● **Stated task**: Copy out each line of the material in which the word "part" appears.

● **Data**:
· · · ·

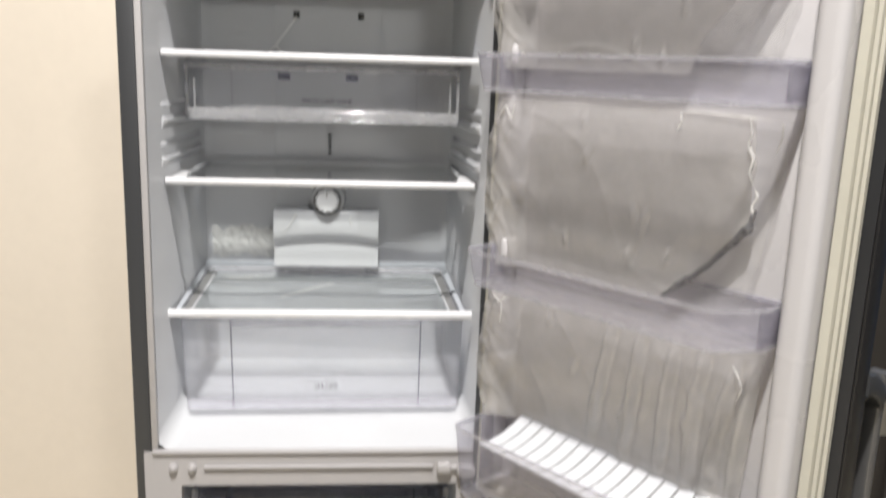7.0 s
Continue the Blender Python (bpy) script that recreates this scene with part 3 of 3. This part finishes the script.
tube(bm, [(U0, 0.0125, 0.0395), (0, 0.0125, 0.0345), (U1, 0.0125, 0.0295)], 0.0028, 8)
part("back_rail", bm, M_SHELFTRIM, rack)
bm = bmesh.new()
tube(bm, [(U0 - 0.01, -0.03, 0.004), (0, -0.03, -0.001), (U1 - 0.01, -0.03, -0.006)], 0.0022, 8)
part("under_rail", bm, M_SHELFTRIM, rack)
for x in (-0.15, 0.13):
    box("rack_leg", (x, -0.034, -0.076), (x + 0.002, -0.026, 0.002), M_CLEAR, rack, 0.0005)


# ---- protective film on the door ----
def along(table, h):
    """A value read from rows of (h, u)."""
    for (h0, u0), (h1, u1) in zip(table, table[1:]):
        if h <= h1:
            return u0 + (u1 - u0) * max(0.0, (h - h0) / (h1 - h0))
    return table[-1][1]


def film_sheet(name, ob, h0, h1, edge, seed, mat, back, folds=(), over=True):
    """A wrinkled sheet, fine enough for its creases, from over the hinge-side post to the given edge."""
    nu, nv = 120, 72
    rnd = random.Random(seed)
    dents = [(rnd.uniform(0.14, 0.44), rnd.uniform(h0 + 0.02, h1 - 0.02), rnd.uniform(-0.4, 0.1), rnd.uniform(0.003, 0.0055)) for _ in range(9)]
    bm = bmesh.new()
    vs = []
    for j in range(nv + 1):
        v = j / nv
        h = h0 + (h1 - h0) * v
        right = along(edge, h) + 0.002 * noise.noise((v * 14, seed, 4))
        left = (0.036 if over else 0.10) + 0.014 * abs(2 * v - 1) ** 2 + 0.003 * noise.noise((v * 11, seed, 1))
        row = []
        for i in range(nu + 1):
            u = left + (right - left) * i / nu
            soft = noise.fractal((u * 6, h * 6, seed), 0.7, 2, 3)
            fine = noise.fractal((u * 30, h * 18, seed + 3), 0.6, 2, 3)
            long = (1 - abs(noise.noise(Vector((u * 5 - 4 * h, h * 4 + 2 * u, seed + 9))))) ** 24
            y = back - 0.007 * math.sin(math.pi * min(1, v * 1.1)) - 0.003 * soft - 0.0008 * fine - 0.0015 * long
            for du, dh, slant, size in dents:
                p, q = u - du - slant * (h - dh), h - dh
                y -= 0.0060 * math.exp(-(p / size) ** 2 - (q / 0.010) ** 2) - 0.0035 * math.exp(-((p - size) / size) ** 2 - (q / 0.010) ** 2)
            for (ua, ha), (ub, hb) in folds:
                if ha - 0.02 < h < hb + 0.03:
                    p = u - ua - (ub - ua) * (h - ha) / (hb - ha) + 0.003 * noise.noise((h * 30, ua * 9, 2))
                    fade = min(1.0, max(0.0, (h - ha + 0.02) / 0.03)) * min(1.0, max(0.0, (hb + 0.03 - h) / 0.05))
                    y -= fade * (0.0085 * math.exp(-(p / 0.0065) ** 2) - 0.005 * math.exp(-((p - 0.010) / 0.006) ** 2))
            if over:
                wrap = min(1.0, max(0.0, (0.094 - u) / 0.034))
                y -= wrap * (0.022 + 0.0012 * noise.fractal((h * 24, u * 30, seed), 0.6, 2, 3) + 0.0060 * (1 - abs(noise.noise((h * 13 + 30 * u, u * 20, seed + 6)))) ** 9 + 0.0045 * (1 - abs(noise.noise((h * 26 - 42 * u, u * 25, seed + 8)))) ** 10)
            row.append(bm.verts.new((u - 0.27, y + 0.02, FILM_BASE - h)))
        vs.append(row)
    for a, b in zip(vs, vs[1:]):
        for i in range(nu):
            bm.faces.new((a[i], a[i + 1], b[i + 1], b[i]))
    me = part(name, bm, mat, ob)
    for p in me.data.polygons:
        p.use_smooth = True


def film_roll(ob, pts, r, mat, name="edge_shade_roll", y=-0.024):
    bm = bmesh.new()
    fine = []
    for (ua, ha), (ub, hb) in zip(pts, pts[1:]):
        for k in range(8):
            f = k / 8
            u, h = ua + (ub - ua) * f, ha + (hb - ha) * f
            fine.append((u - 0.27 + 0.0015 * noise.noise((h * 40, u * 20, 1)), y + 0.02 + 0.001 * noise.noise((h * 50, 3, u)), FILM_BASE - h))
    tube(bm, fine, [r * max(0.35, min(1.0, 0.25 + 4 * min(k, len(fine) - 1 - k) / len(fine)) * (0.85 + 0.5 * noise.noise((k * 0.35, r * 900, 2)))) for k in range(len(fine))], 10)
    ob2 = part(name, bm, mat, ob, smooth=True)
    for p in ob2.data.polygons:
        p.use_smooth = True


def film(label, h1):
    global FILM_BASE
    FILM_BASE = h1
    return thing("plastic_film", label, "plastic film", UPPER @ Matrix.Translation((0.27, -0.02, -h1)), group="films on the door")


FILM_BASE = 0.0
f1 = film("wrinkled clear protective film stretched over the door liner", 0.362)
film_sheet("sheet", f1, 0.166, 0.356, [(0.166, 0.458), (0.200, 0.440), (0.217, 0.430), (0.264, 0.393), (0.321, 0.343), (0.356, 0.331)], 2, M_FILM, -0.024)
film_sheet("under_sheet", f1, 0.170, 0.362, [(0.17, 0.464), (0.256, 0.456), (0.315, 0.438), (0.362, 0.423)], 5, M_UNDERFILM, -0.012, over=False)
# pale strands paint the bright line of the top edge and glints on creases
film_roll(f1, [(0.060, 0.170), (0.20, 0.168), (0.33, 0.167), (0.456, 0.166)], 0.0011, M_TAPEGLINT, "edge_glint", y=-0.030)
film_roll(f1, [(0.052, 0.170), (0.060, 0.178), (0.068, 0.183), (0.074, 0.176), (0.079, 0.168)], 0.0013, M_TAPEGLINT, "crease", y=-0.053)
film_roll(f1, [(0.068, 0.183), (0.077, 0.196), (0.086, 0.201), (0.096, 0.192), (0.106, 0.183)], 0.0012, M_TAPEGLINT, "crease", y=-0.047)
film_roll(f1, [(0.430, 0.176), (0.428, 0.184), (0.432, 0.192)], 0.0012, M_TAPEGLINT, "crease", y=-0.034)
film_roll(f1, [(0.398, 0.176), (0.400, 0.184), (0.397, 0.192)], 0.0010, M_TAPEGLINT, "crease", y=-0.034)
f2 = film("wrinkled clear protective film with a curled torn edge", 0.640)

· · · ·

● **Exercise answer**:
Continue the Blender Python (bpy) script that recreates this scene with part 3 of 3. This part finishes the script.
part("back_rail", bm, M_SHELFTRIM, rack)
part("under_rail", bm, M_SHELFTRIM, rack)
    me = part(name, bm, mat, ob)
    ob2 = part(name, bm, mat, ob, smooth=True)